Electoral law changes having a profound effect on charities
27 February 2018
Electoral law changes introduced by this Government will have far reaching consequences for the charity and community sectors despite reassurances by the Government.
Yesterday in the Parliament the Prime Minister implied that because last financial year only seven charities were required to report political expenditure that the effect of the new laws on charities would be minimal.
He did not mention that in September 2017 legislation was passed that altered a phrase in the Commonwealth Electoral Act 1918 pertaining to annual returns relating to political expenditure. That change will take effect from March 14, 2018.
“the public expression of views on an issue in an election by any means”
is to be replaced from March 14, 2018 by
“the public expression of views on an issue that is, or is likely to be, before electors in an election (whether or not a writ has been issued for the election) by any means.”
Even without passing the Electoral Funding and Disclosure Reform Bill 2017, this enhanced definition greatly increases the number of charities required to report as third parties in an election.
This new wording captures not only issues that are before electors in an election, but any issues that are likely to be before electors at any time.

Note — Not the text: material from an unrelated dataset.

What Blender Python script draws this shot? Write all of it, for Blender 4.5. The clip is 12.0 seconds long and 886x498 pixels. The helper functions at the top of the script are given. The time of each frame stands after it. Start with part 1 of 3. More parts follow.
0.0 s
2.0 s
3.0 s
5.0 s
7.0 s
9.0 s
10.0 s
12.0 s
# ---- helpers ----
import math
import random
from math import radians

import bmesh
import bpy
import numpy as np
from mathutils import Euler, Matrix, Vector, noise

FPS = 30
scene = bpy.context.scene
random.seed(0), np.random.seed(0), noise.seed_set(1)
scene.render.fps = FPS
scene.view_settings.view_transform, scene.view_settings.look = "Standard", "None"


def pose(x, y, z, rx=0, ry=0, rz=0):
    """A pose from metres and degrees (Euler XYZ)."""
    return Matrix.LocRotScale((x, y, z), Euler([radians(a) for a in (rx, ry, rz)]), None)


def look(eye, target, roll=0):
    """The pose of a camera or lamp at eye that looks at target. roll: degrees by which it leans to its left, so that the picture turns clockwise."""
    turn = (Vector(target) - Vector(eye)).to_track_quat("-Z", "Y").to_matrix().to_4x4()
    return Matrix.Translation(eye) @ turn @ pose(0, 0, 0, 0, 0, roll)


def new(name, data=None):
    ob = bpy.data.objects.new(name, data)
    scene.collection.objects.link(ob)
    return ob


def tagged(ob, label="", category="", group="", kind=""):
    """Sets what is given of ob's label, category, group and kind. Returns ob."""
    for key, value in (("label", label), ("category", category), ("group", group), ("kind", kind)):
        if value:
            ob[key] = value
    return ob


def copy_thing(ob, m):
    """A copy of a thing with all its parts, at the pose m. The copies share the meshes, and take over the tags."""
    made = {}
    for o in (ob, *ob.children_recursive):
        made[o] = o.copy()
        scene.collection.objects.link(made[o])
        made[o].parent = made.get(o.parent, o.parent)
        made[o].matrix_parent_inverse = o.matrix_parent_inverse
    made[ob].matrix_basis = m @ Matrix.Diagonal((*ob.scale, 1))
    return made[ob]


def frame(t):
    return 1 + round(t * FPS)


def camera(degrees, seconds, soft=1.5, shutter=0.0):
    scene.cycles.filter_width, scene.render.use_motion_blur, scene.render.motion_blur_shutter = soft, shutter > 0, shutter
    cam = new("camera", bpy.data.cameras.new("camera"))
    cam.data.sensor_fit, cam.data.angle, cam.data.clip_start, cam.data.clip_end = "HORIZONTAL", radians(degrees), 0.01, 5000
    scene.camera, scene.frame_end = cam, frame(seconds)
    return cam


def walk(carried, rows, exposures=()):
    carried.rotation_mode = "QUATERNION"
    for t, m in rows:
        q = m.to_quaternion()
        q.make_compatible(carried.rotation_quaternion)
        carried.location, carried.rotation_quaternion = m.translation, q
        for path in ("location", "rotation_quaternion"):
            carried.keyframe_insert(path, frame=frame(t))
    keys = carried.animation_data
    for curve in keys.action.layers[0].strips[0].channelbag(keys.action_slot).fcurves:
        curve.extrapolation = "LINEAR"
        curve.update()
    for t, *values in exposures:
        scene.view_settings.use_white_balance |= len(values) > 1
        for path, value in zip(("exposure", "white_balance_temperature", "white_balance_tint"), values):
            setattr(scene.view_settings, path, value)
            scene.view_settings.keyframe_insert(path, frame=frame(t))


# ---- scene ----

It removes the link between the public expression of views and an actual election.
The Act does not stop community organisations from making political comment, but it states that if such comment is made and the expenditure associated with the public expression exceeds $13,500 in a year, then the community organisation must submit a Third Party Return of Political Expenditure.
As the law stands, from March 14, the St Vincent de Paul Society, along with numerous other charities and community groups (perhaps up to 1,000), will be required to submit a Third Party Return of Political Expenditure because of the expanded definition of what constitutes political expenditure.
If the Electoral Funding and Disclosure Reform Bill 2017 is passed, the Society will have to comply with the much more onerous reporting conditions associated with being a “political campaigner”.
Neither action would safeguard the integrity of the Australian electoral system but only add increased administrative burden and cost, both to community groups and the Australian Electoral Commission (AEC).
Mr Frank Brassil, spokesperson for the St Vincent de Paul Society National Council said, “I urge the Government to drop the ill-conceived Electoral Funding and Disclosure Bill and strike out from the Commonwealth Electoral Act 1918 the new definition of political expenditure that sweeps up so many charities and community groups.”
Further Background notes
In 2011, the AEC advised the Joint Standing Committee on Electoral Matters on problems associated with the expression “the public expression of views on an issue in an election.” They stated in part:
“The difficulties with this provision place the AEC in the position of needing to determine the subjective intent of the expenditure in each case and undertaking a detailed analysis on a case-by-case basis which could conceivably involve extensive resources including the need to obtain legal advice on almost every new third party expenditure to assess whether there is a disclosure obligation unless voluntary compliance is achieved.”
Consequently, the Joint Standing Committee on Electoral Matters recommended:
“removing the reference to ‘issues in an election’ from the definition of political expenditure, by deleting section 314AEB(1)(a)(ii) of the Commonwealth Electoral Act 1918.”
However, in September 2017, the section was not deleted but greatly expanded.
The administrative ambiguity remains and now the number of community organisations who need to report is expanded exponentially.